■ Available records
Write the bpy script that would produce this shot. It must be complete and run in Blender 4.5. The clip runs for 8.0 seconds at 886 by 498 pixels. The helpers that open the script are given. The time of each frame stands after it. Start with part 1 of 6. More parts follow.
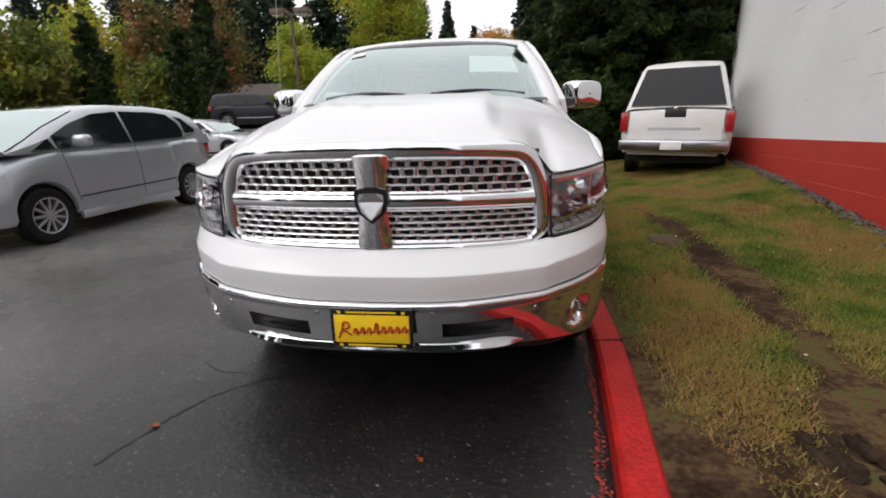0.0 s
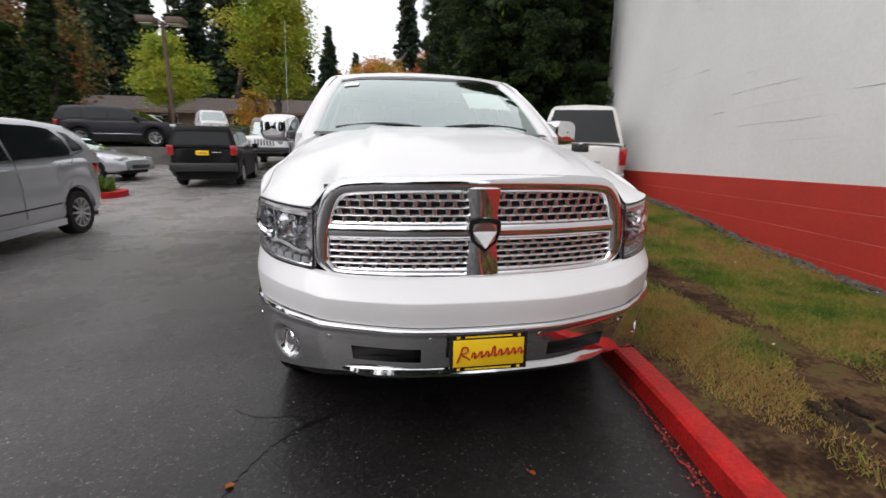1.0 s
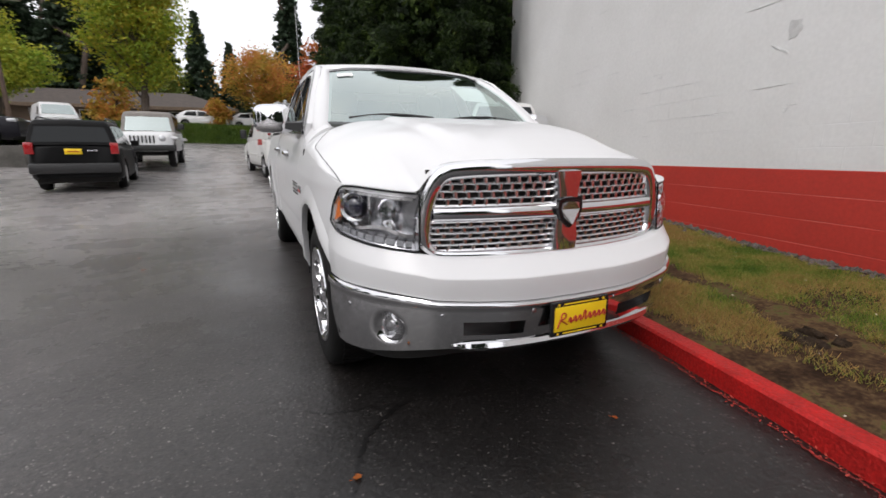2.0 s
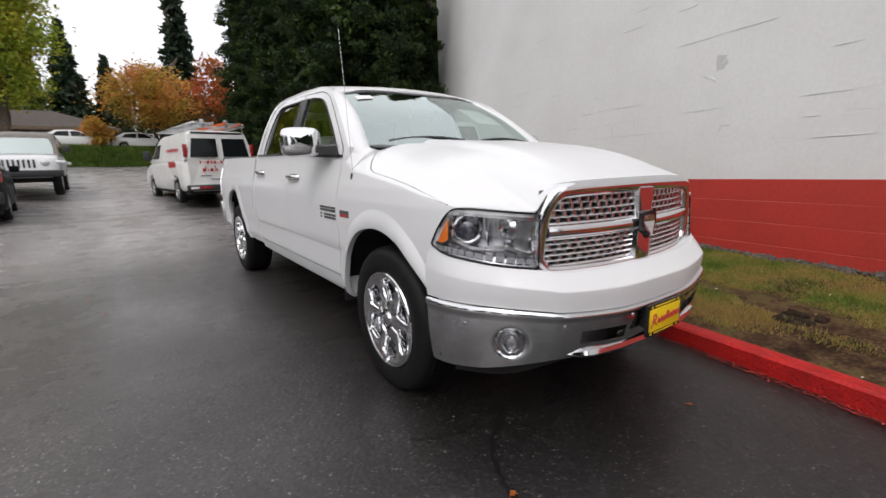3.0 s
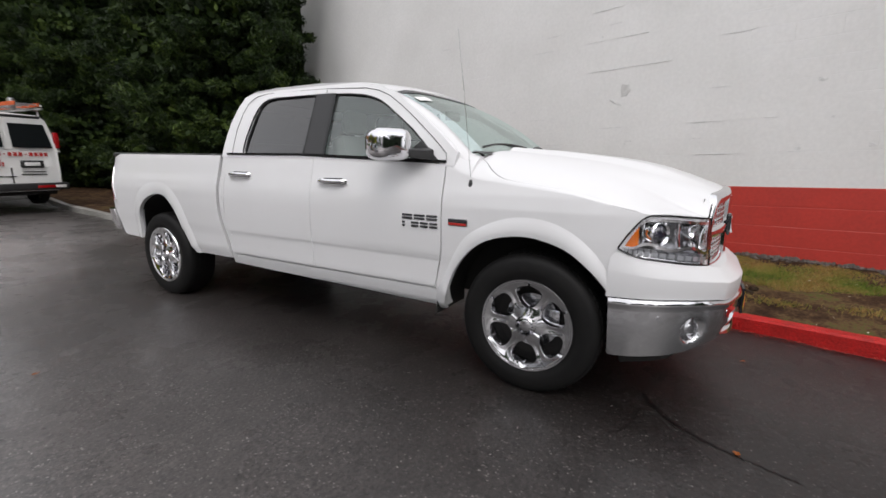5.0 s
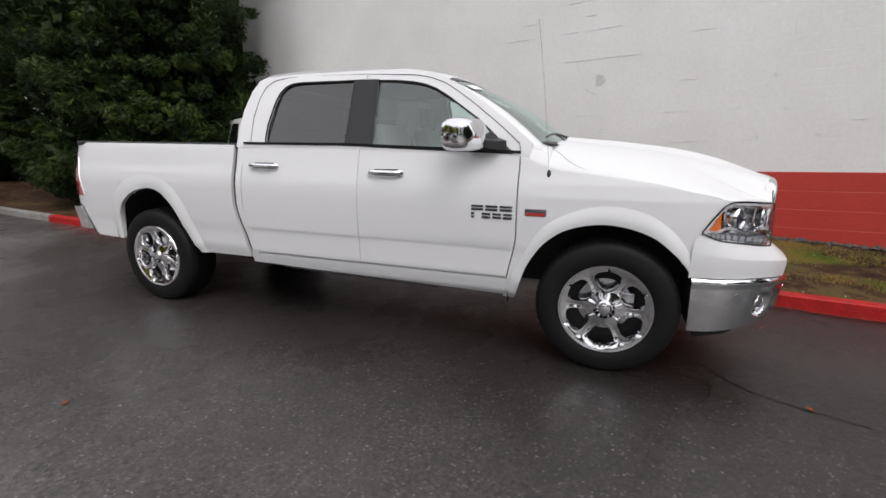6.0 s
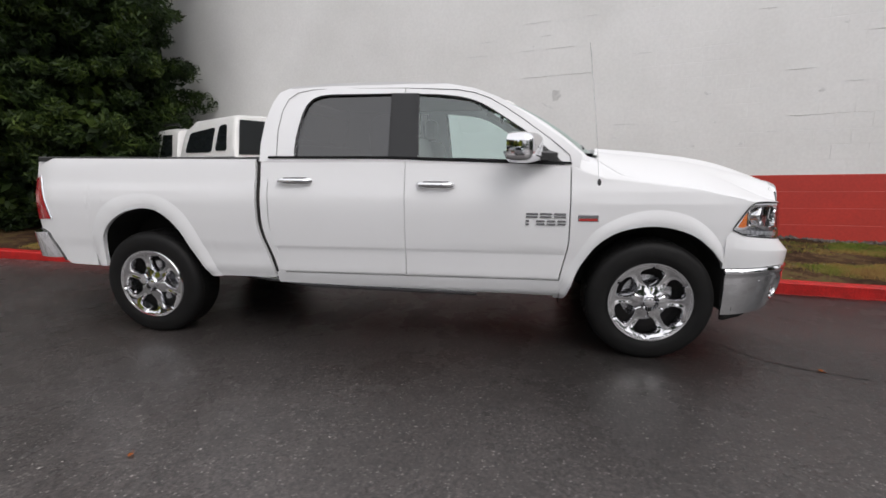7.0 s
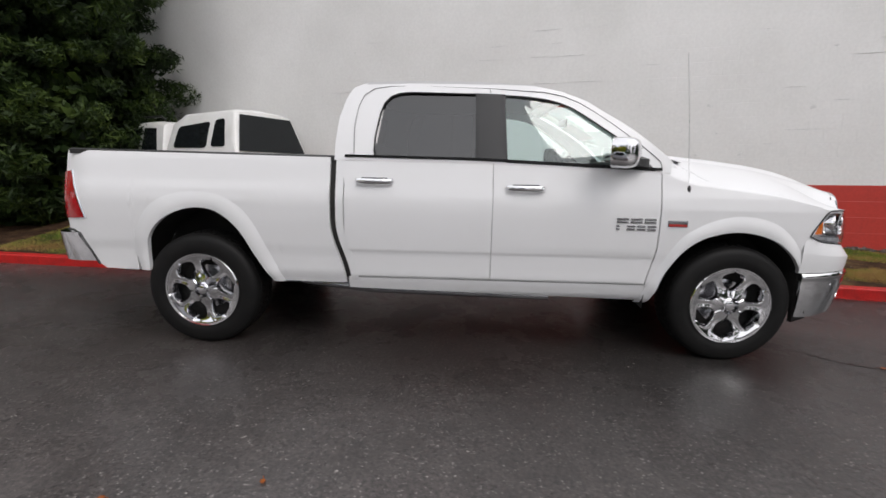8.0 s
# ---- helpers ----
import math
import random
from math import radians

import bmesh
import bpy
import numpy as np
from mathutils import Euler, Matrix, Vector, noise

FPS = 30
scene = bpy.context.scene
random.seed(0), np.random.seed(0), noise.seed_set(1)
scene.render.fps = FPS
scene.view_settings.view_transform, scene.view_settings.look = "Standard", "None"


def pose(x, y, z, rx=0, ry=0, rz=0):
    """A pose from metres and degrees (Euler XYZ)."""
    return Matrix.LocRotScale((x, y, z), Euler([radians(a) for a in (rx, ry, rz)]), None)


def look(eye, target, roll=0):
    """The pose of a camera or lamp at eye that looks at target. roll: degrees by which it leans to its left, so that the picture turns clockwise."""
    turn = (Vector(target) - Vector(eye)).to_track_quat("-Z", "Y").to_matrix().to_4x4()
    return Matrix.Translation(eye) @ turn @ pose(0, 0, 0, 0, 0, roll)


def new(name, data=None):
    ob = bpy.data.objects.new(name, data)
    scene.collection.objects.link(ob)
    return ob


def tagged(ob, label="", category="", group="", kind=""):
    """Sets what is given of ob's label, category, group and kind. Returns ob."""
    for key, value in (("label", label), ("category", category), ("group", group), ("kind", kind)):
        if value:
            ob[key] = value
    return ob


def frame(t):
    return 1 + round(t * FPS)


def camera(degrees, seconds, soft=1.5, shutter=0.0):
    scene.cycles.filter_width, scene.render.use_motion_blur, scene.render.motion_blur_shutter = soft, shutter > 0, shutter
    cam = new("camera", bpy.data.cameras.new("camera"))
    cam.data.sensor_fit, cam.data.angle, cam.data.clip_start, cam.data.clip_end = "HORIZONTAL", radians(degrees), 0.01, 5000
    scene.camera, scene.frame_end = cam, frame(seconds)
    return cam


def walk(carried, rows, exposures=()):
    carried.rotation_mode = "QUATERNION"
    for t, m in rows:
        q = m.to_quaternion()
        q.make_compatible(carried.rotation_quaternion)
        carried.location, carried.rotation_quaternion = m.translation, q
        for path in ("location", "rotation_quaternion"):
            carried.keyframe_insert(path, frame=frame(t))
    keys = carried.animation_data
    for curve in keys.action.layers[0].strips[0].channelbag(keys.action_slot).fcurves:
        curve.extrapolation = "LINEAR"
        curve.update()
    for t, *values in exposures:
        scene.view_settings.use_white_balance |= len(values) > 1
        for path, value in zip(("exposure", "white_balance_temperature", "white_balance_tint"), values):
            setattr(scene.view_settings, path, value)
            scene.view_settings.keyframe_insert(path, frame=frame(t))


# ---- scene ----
cam = camera(90.9, 8.0, soft=1.55, shutter=0.35)
PATH = [
    (0, (0.444, -2.564, 1.254), (0.23, -0.652, 0.708), -1.4),
    (0.5, (-0.006, -2.628, 1.279), (0.01, -0.678, 0.836), -2.2),
    (1, (-0.446, -2.642, 1.298), (-0.124, -0.718, 0.855), 0.6),
    (1.5, (-0.879, -2.626, 1.267), (-0.29, -0.77, 0.811), -1.1),
    (1.7, (-1.05, -2.593, 1.244), (-0.378, -0.767, 0.779), -0.5),
    (3, (-2.105, -2.129, 1.282), (-0.953, -0.539, 0.9), -1.1),
    (3.5, (-2.453, -1.852, 1.292), (-1.165, -0.379, 0.881), -0.9),
    (4, (-2.771, -1.557, 1.31), (-1.356, -0.215, 0.869), -1.8),
    (4.5, (-3.049, -1.176, 1.323), (-1.486, -0.007, 0.887), -2.4),
    (5, (-3.292, -0.789, 1.335), (-1.595, 0.196, 0.949), 0.4),
    (6.3, (-3.777, 0.319, 1.377), (-1.906, 0.87, 0.934), -0.6),
    (6.5, (-3.854, 0.494, 1.385), (-1.952, 0.95, 0.964), -1.0),
    (7, (-3.976, 0.958, 1.381), (-2.04, 1.254, 0.975), -0.5),
    (7.5, (-4.034, 1.432, 1.385), (-2.084, 1.611, 0.982), 0.4),
    (8, (-3.988, 1.89, 1.373), (-2.029, 1.976, 0.979), 1.0),
]
EXPOSURE = 0.64
walk(cam, [(t, look(eye, target, roll)) for t, eye, target, roll in PATH], exposures=((0.0, EXPOSURE, 6500, 13), (8.0, EXPOSURE, 6500, 13)))

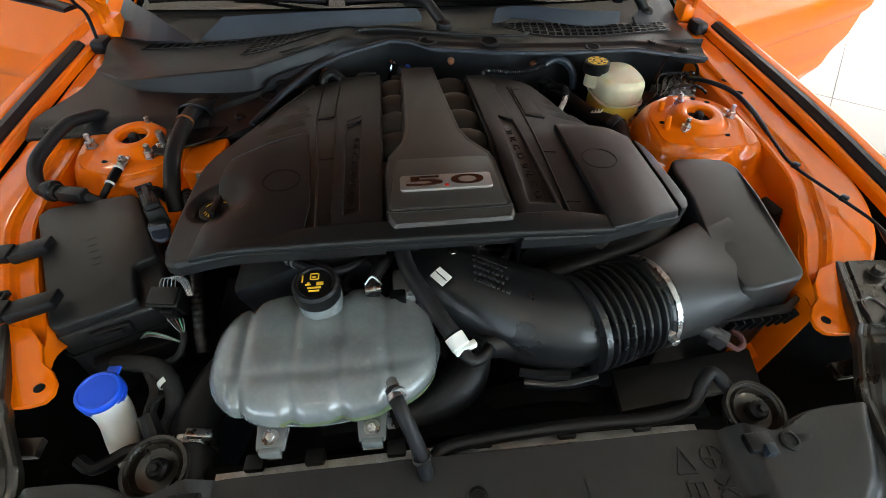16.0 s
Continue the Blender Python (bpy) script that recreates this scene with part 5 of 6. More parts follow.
# intake manifold runners seen in the valley
man = thing("intake_manifold", (0, 1.0, 0.80), "black moulded intake manifold with rounded runners", "manifold")
part("plenum", slab([(-0.10, 0.84), (0.10, 0.86), (0.10, 1.23), (-0.10, 1.23)], 0.80, 0.862, 0.015), BLACK, man)
for k in range(4):
    for s in (1, -1):
        part("runner", sided(lean(tube([(0.03, 0.905 + 0.085 * k, 0.875), (0.075, 0.905 + 0.085 * k, 0.885), (0.115, 0.905 + 0.085 * k, 0.855)], 0.0345, 16)), s), RUNNERM, man, "black rounded runner, orange bounce light in its brown tint")
        if k < 3:
            part("runner_web", sided(lean(box((0.080, 0.9475 + 0.085 * k, 0.868), (0.06, 0.05, 0.03), 0.004)), s), RUNNERM, man, "flat web between runners")

# ---- coolant tank ----
tank = thing("coolant_tank", (-0.19, 0.487, 0.70), "milky grey plastic coolant tank with black cap and green coolant", "coolant tank")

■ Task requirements
Every line of the data should be copied as it stands, without the images.

■ Solution for this exercise
Write the bpy script that would produce this shot. It must be complete and run in Blender 4.5. The clip runs for 8.0 seconds at 886 by 498 pixels. The helpers that open the script are given. The time of each frame stands after it. Start with part 1 of 6. More parts follow.
0.0 s
1.0 s
2.0 s
3.0 s
5.0 s
6.0 s
7.0 s
8.0 s
# ---- helpers ----
import math
import random
from math import radians

import bmesh
import bpy
import numpy as np
from mathutils import Euler, Matrix, Vector, noise

FPS = 30
scene = bpy.context.scene
random.seed(0), np.random.seed(0), noise.seed_set(1)
scene.render.fps = FPS
scene.view_settings.view_transform, scene.view_settings.look = "Standard", "None"


def pose(x, y, z, rx=0, ry=0, rz=0):
    """A pose from metres and degrees (Euler XYZ)."""
    return Matrix.LocRotScale((x, y, z), Euler([radians(a) for a in (rx, ry, rz)]), None)


def look(eye, target, roll=0):
    """The pose of a camera or lamp at eye that looks at target. roll: degrees by which it leans to its left, so that the picture turns clockwise."""
    turn = (Vector(target) - Vector(eye)).to_track_quat("-Z", "Y").to_matrix().to_4x4()
    return Matrix.Translation(eye) @ turn @ pose(0, 0, 0, 0, 0, roll)


def new(name, data=None):
    ob = bpy.data.objects.new(name, data)
    scene.collection.objects.link(ob)
    return ob


def tagged(ob, label="", category="", group="", kind=""):
    """Sets what is given of ob's label, category, group and kind. Returns ob."""
    for key, value in (("label", label), ("category", category), ("group", group), ("kind", kind)):
        if value:
            ob[key] = value
    return ob


def frame(t):
    return 1 + round(t * FPS)


def camera(degrees, seconds, soft=1.5, shutter=0.0):
    scene.cycles.filter_width, scene.render.use_motion_blur, scene.render.motion_blur_shutter = soft, shutter > 0, shutter
    cam = new("camera", bpy.data.cameras.new("camera"))
    cam.data.sensor_fit, cam.data.angle, cam.data.clip_start, cam.data.clip_end = "HORIZONTAL", radians(degrees), 0.01, 5000
    scene.camera, scene.frame_end = cam, frame(seconds)
    return cam


def walk(carried, rows, exposures=()):
    carried.rotation_mode = "QUATERNION"
    for t, m in rows:
        q = m.to_quaternion()
        q.make_compatible(carried.rotation_quaternion)
        carried.location, carried.rotation_quaternion = m.translation, q
        for path in ("location", "rotation_quaternion"):
            carried.keyframe_insert(path, frame=frame(t))
    keys = carried.animation_data
    for curve in keys.action.layers[0].strips[0].channelbag(keys.action_slot).fcurves:
        curve.extrapolation = "LINEAR"
        curve.update()
    for t, *values in exposures:
        scene.view_settings.use_white_balance |= len(values) > 1
        for path, value in zip(("exposure", "white_balance_temperature", "white_balance_tint"), values):
            setattr(scene.view_settings, path, value)
            scene.view_settings.keyframe_insert(path, frame=frame(t))


# ---- scene ----
cam = camera(90.9, 8.0, soft=1.55, shutter=0.35)
PATH = [
    (0, (0.444, -2.564, 1.254), (0.23, -0.652, 0.708), -1.4),
    (0.5, (-0.006, -2.628, 1.279), (0.01, -0.678, 0.836), -2.2),
    (1, (-0.446, -2.642, 1.298), (-0.124, -0.718, 0.855), 0.6),
    (1.5, (-0.879, -2.626, 1.267), (-0.29, -0.77, 0.811), -1.1),
    (1.7, (-1.05, -2.593, 1.244), (-0.378, -0.767, 0.779), -0.5),
    (3, (-2.105, -2.129, 1.282), (-0.953, -0.539, 0.9), -1.1),
    (3.5, (-2.453, -1.852, 1.292), (-1.165, -0.379, 0.881), -0.9),
    (4, (-2.771, -1.557, 1.31), (-1.356, -0.215, 0.869), -1.8),
    (4.5, (-3.049, -1.176, 1.323), (-1.486, -0.007, 0.887), -2.4),
    (5, (-3.292, -0.789, 1.335), (-1.595, 0.196, 0.949), 0.4),
    (6.3, (-3.777, 0.319, 1.377), (-1.906, 0.87, 0.934), -0.6),
    (6.5, (-3.854, 0.494, 1.385), (-1.952, 0.95, 0.964), -1.0),
    (7, (-3.976, 0.958, 1.381), (-2.04, 1.254, 0.975), -0.5),
    (7.5, (-4.034, 1.432, 1.385), (-2.084, 1.611, 0.982), 0.4),
    (8, (-3.988, 1.89, 1.373), (-2.029, 1.976, 0.979), 1.0),
]
EXPOSURE = 0.64
walk(cam, [(t, look(eye, target, roll)) for t, eye, target, roll in PATH], exposures=((0.0, EXPOSURE, 6500, 13), (8.0, EXPOSURE, 6500, 13)))

16.0 s
Continue the Blender Python (bpy) script that recreates this scene with part 5 of 6. More parts follow.
# intake manifold runners seen in the valley
man = thing("intake_manifold", (0, 1.0, 0.80), "black moulded intake manifold with rounded runners", "manifold")
part("plenum", slab([(-0.10, 0.84), (0.10, 0.86), (0.10, 1.23), (-0.10, 1.23)], 0.80, 0.862, 0.015), BLACK, man)
for k in range(4):
    for s in (1, -1):
        part("runner", sided(lean(tube([(0.03, 0.905 + 0.085 * k, 0.875), (0.075, 0.905 + 0.085 * k, 0.885), (0.115, 0.905 + 0.085 * k, 0.855)], 0.0345, 16)), s), RUNNERM, man, "black rounded runner, orange bounce light in its brown tint")
        if k < 3:
            part("runner_web", sided(lean(box((0.080, 0.9475 + 0.085 * k, 0.868), (0.06, 0.05, 0.03), 0.004)), s), RUNNERM, man, "flat web between runners")

# ---- coolant tank ----
tank = thing("coolant_tank", (-0.19, 0.487, 0.70), "milky grey plastic coolant tank with black cap and green coolant", "coolant tank")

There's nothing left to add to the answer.